The entries in mine go from January 1982-May of 1984. I wrote really small and usually only one or two pages and for some reason included a lot of baseball scores which is funny because I do not now consider myself a baseball fan :)
Hi Kate, Your posrt reminded me a little of the movie Harriet the Spy when you said your nemesis read your diary. I was never very good at keeping them. I did manage to start one, but it was so personal that I was afraid of anyone ever reading it,that the cringe factor made me rip out the written sheets. I do wish I now would keep a sort of journal where I just write things down that I have read or seen--not really personal, but things that are important to me. As always it is a matter of finding the time and inclination.
This is a wonderful post! As a psychologist, there is so much grist for the analytic mill ... just kidding.
When I started keeping a journal, I considered, quite narcissistically, for the sake of posterity. But, I have come realize that there is someone more important for it - my daughter and son. Though they are only 3 years old, and 4 months old, respectively, perhaps one day they will look through the journal and see what their father was thinking and rambling about. With this in mind, my journal takes on a very different tone than when I was writing for "posterity" or even myself.
I have also started using books as a kind of journal. In The Well Read Life, Levenger.com founder Steve Leeven makes the point that one day our children will look through our library and may be pleased by what they find there - not just the books we have collected, but also the personal marginalia we have added. So, now I mark up my books - I scribble in the margins and I underline passages and quotables.
Writing, whether in a journal or in the margins, has for me become a way of talking to my kids long after I am gone.
Wow! If I'd thought of making stuff up I might have managed to fill up the book! As it was, though, I could never keep a diary because I couldn't decide who I was writing to. If on one day I felt in the mood to write to my future biographer, the things I'd previously written in a my-eyes-only mood were repugnant, and vice versa.
I first started blogging simply because I felt so rusty and inarticulate after almost a decade of being home with the kids. To my surprise and joy, I actually do have an audience and blogging feels as natural to me as breathing. Still don't keep a journal though.
Interesting post, Kate. I think you've hit on a fundamental distinction: diary/journal - private, with a diary being more confessional perhaps than a journal; blog - with an intended public audience. However, there are a lot of blogs out there that are very confessional, although I think some of them are very intentional in portraying a specific public persona (for instance someone looking for social contacts on MySpace might only 'confess' their wild night at the club, not their mild night sitting at home watching tv).

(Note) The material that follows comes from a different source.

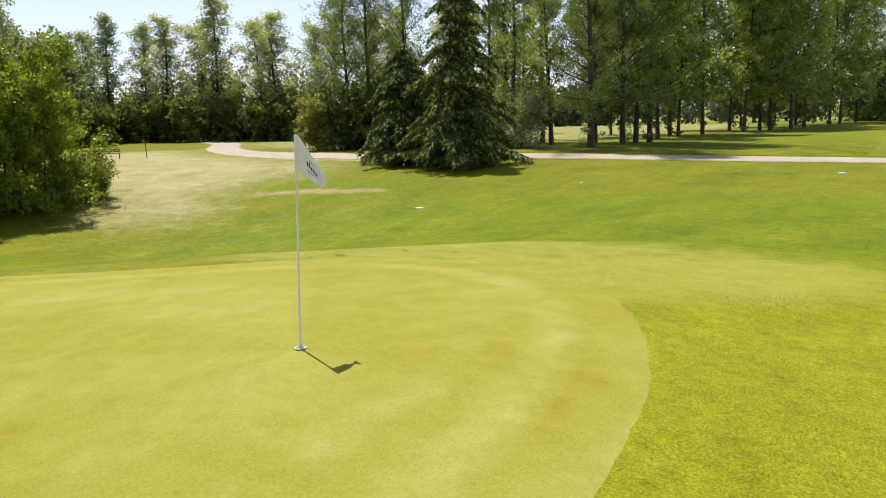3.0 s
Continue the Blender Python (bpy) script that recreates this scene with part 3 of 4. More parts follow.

I found an old notebook from college(20+ yrs) a few years ago. I would have been horrified if someone else had read it; I cringed at some of the things I wrote (was I really that naive?) Yet, in some ways it was like visiting an old friend -- the young girl I was trying to figure out school, career, and relationships. This was definitely a diary, although I'm sure I called it a journal.
A notebook from a few years later contained books to read, lists as I made wedding plans, some astute political cartoons (I didn't recall that I knew who Al Gore was at that time, pre-Clinton era, but I had drawn a spot-on caricature in my notebook). Wouldn't label this anything other than a journal.
As for blog writing, I've been blogging since January. At first I had a difficult time finding a 'voice', because I didn't want it to be confessional. After all, who wants to hear me moan about my job, traffic, what I had for lunch, how I've lost or gained x pounds? As I've become acquainted with some of my readers through their blogs, I think my writing has relaxed some, become less formalized. Still not 'confessional', and it will never be a diary (oh someone just shoot me if it does, please!), but still very different from a journal.